BEGIN DATA SHOWN

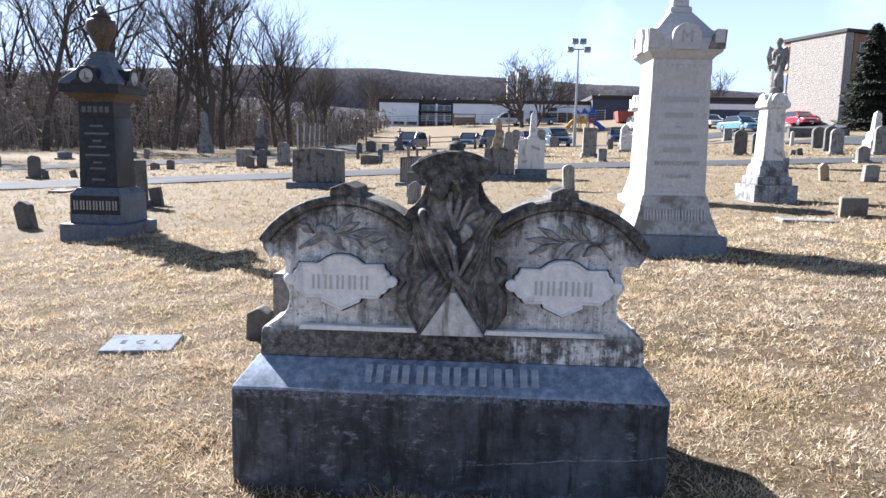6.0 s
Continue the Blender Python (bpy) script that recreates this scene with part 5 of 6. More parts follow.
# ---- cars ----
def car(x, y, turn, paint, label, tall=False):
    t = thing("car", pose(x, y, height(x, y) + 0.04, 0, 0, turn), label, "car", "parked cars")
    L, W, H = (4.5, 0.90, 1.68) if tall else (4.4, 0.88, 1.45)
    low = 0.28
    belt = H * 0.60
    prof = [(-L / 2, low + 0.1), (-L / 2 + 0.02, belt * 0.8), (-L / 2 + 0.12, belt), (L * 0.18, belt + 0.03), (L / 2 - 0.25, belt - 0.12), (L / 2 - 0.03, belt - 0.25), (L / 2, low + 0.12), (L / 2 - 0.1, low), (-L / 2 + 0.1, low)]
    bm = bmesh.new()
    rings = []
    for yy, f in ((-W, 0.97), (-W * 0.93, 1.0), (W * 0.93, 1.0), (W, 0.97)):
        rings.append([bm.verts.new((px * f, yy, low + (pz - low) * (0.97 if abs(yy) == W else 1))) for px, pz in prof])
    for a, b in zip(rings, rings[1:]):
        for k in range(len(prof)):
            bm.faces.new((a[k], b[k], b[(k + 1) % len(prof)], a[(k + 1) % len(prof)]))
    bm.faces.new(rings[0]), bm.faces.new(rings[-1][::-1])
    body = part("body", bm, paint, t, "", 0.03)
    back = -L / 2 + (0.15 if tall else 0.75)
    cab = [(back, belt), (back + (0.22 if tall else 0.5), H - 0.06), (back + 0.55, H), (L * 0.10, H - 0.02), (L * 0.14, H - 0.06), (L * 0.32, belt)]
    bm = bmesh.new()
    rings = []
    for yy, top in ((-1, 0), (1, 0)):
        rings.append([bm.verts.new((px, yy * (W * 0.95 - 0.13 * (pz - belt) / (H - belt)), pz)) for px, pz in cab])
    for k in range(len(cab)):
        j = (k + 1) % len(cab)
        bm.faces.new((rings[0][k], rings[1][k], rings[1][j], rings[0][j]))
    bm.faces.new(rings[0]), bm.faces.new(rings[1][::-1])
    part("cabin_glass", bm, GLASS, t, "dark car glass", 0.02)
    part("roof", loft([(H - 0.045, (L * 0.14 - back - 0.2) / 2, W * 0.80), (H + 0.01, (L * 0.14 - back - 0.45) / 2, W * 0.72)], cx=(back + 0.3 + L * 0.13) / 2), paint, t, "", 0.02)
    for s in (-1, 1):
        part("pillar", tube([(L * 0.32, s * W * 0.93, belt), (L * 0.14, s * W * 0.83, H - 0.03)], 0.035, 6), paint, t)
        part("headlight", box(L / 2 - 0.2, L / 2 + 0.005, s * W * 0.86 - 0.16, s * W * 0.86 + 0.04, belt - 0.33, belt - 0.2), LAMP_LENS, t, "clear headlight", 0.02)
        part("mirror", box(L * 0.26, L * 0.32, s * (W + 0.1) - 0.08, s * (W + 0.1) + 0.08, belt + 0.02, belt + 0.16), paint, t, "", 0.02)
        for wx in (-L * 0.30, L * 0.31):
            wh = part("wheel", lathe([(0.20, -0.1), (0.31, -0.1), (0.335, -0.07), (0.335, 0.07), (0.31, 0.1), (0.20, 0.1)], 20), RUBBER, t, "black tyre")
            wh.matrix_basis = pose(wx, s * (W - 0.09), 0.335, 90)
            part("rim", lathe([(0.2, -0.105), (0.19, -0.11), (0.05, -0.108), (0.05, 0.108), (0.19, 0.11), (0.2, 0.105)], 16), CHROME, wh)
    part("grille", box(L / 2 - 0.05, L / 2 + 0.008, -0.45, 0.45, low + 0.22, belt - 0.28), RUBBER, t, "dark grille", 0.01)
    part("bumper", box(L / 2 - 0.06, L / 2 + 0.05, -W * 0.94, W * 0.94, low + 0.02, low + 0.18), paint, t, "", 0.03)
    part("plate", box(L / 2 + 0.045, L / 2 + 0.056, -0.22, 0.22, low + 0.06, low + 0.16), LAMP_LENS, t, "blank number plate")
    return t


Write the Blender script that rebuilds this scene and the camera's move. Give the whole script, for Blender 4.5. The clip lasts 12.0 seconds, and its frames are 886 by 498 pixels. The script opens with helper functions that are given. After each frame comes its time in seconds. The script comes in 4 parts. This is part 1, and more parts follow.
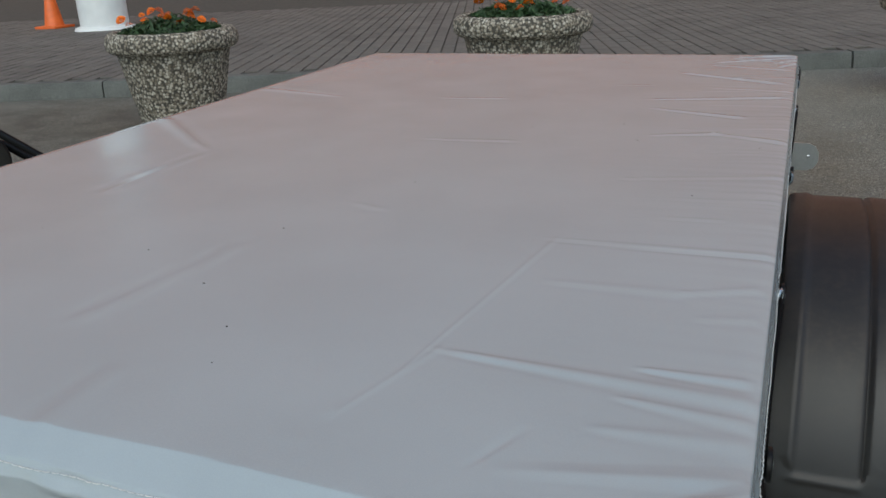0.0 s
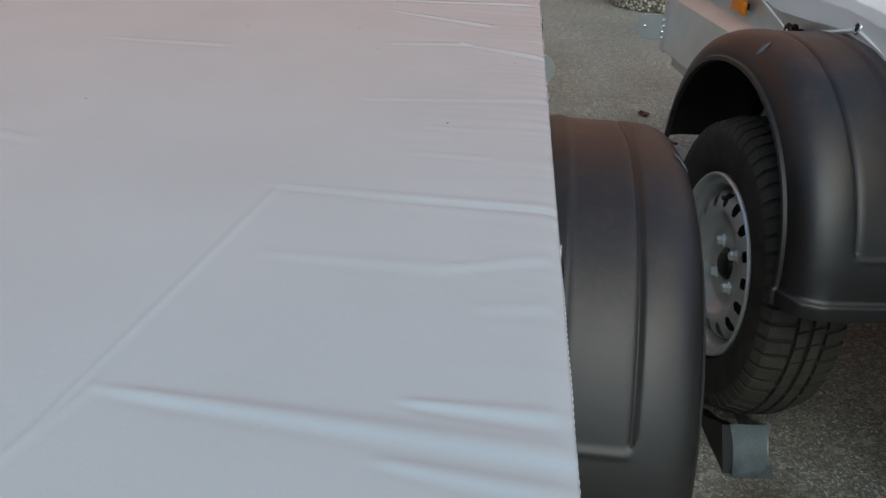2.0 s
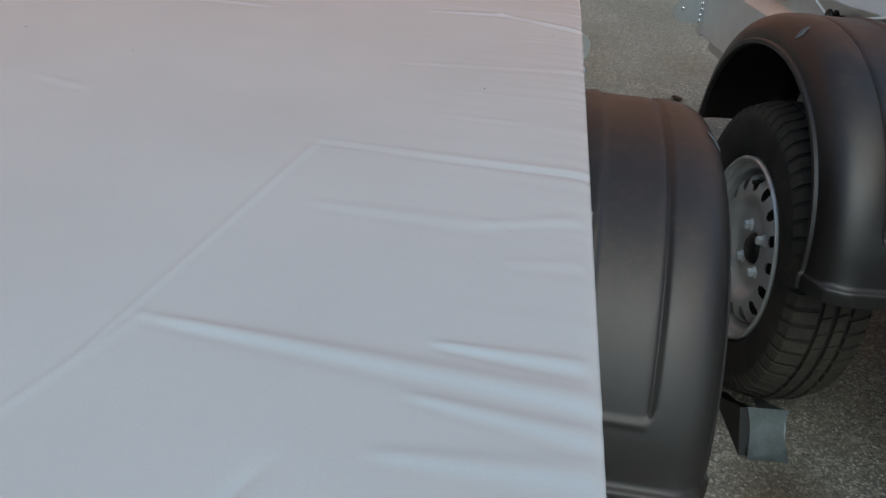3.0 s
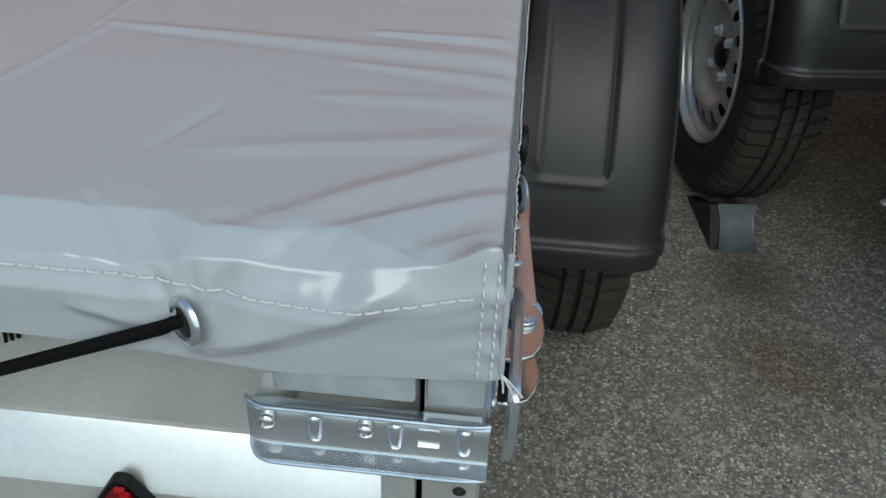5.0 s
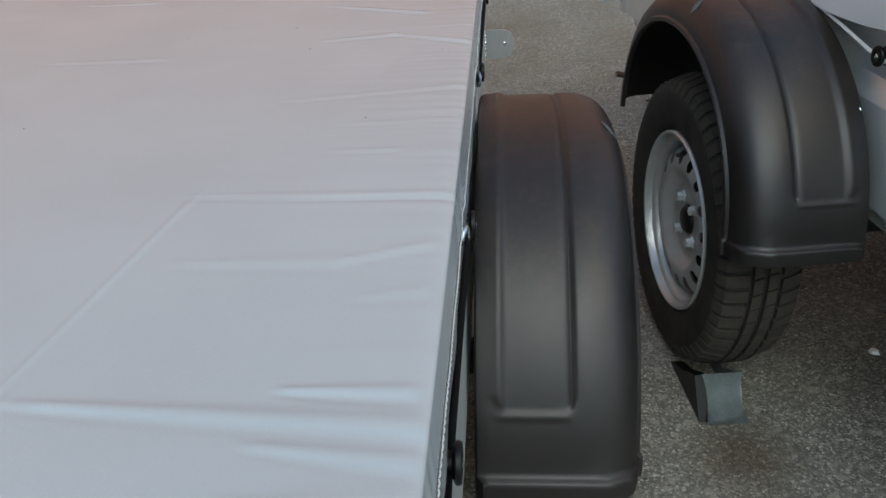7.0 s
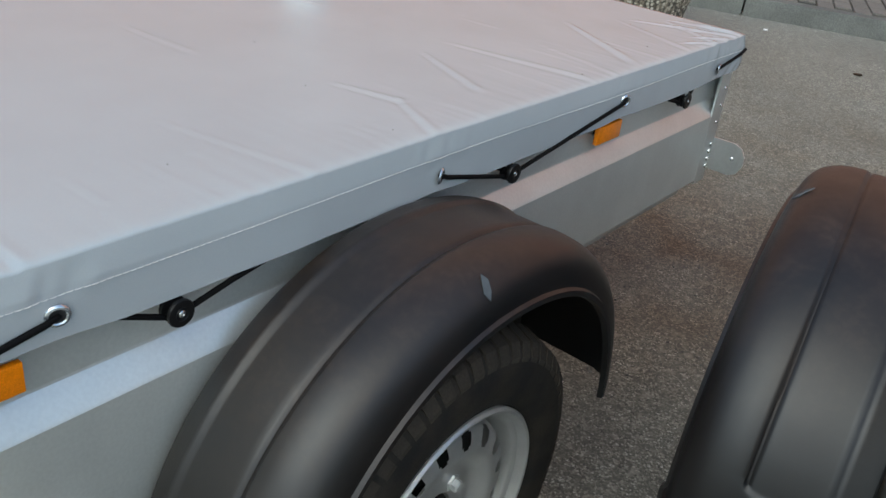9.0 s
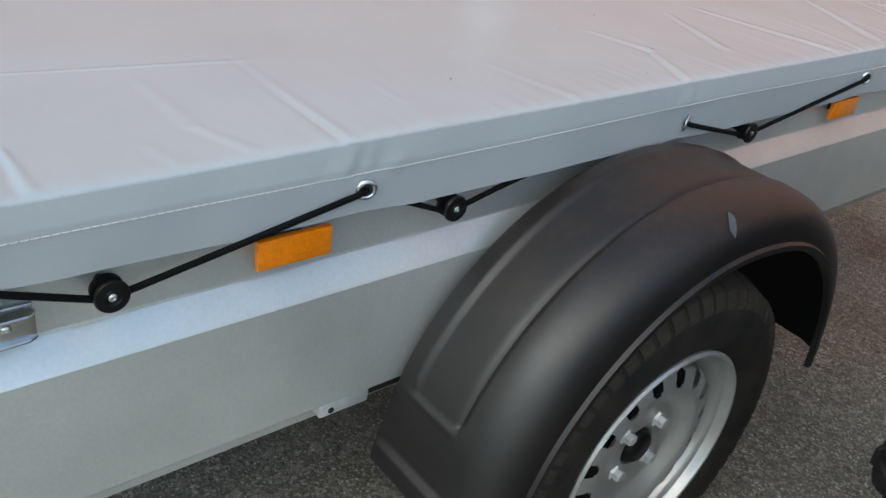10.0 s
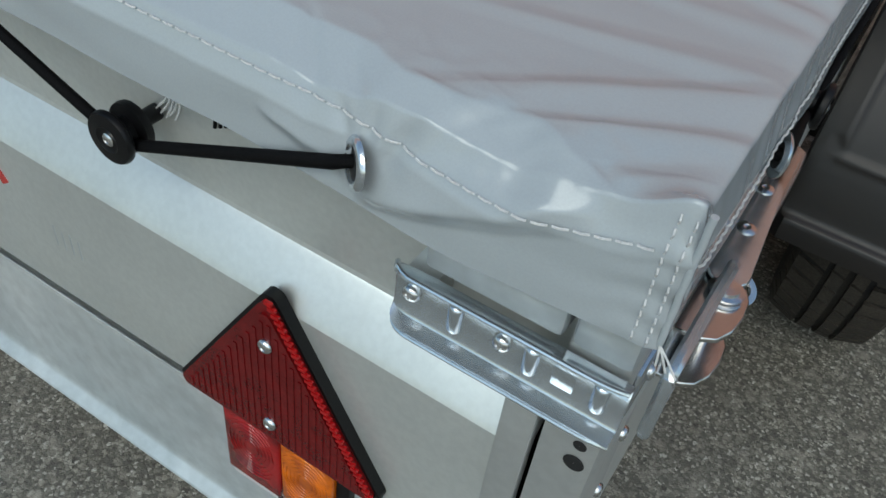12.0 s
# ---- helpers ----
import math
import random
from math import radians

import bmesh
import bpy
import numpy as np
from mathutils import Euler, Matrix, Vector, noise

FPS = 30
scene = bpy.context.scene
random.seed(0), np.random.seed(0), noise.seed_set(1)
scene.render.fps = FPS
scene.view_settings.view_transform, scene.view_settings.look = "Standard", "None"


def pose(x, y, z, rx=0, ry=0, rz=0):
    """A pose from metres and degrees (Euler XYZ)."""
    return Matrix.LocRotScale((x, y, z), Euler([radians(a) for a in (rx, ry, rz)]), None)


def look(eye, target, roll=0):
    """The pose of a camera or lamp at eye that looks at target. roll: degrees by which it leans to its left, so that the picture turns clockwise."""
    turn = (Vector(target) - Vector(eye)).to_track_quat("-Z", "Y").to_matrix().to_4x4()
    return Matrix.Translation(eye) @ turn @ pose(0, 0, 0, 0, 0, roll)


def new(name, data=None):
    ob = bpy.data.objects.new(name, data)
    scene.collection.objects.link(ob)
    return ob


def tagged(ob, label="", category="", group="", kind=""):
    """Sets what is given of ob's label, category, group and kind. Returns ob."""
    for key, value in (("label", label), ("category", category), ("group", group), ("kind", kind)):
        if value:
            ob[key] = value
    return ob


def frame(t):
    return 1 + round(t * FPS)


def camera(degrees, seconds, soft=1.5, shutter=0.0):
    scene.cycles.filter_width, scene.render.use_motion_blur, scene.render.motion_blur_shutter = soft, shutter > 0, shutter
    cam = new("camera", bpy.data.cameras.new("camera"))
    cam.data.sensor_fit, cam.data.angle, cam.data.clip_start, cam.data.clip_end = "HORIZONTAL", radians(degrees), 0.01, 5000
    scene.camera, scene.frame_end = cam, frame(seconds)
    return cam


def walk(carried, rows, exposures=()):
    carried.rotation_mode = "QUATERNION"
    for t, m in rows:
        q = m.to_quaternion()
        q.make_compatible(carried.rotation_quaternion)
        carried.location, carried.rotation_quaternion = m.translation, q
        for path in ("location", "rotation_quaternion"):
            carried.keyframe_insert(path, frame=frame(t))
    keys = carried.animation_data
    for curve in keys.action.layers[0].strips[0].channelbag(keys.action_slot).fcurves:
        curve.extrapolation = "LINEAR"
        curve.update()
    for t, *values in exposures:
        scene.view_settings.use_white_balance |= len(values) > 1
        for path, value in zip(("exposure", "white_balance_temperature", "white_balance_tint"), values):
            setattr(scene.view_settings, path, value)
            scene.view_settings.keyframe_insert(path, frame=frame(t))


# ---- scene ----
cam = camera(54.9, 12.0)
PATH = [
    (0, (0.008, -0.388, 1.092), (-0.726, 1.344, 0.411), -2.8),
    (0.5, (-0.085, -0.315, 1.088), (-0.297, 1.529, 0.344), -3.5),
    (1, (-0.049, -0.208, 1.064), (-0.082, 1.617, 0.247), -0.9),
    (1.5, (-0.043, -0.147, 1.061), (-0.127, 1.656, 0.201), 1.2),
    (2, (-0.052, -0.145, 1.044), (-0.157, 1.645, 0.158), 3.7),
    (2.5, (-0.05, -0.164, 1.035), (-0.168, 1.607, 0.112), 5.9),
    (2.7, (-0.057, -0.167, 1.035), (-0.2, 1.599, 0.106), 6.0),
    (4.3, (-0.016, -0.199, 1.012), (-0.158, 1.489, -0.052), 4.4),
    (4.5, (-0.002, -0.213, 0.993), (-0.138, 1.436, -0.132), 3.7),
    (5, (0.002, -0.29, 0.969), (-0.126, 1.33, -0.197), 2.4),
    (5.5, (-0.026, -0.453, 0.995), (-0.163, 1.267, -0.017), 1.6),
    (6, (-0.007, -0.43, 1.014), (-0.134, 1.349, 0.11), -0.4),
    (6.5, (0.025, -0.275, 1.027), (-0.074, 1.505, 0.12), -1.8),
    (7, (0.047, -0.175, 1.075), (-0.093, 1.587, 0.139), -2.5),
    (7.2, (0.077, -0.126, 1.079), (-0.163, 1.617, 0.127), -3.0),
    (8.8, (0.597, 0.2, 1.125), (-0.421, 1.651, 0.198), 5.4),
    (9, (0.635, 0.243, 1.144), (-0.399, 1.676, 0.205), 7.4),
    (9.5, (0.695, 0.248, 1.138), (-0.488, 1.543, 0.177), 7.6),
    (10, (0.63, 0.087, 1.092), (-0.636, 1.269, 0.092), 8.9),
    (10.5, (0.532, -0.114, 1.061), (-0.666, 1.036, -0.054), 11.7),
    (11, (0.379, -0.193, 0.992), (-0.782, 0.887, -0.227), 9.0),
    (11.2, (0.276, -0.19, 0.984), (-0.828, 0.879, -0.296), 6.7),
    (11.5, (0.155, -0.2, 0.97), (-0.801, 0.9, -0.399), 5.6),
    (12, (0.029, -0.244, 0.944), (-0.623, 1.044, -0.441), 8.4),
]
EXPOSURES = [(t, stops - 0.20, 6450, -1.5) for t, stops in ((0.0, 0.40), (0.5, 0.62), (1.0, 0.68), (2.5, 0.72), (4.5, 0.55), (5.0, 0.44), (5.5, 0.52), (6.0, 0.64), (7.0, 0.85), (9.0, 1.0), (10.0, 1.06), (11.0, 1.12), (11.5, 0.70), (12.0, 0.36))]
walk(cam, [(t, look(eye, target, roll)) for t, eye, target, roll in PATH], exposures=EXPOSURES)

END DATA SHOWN

--- YOUR OBJECTIVE ---
From the records above, copy only the lines running from the line holding "Write the Blender" through the line holding "ob[key] = value", with no pictures.

--- ANSWER BELOW ---
Write the Blender script that rebuilds this scene and the camera's move. Give the whole script, for Blender 4.5. The clip lasts 12.0 seconds, and its frames are 886 by 498 pixels. The script opens with helper functions that are given. After each frame comes its time in seconds. The script comes in 4 parts. This is part 1, and more parts follow.
0.0 s
2.0 s
3.0 s
5.0 s
7.0 s
9.0 s
10.0 s
12.0 s
# ---- helpers ----
import math
import random
from math import radians

import bmesh
import bpy
import numpy as np
from mathutils import Euler, Matrix, Vector, noise

FPS = 30
scene = bpy.context.scene
random.seed(0), np.random.seed(0), noise.seed_set(1)
scene.render.fps = FPS
scene.view_settings.view_transform, scene.view_settings.look = "Standard", "None"


def pose(x, y, z, rx=0, ry=0, rz=0):
    """A pose from metres and degrees (Euler XYZ)."""
    return Matrix.LocRotScale((x, y, z), Euler([radians(a) for a in (rx, ry, rz)]), None)


def look(eye, target, roll=0):
    """The pose of a camera or lamp at eye that looks at target. roll: degrees by which it leans to its left, so that the picture turns clockwise."""
    turn = (Vector(target) - Vector(eye)).to_track_quat("-Z", "Y").to_matrix().to_4x4()
    return Matrix.Translation(eye) @ turn @ pose(0, 0, 0, 0, 0, roll)


def new(name, data=None):
    ob = bpy.data.objects.new(name, data)
    scene.collection.objects.link(ob)
    return ob


def tagged(ob, label="", category="", group="", kind=""):
    """Sets what is given of ob's label, category, group and kind. Returns ob."""
    for key, value in (("label", label), ("category", category), ("group", group), ("kind", kind)):
        if value:
            ob[key] = value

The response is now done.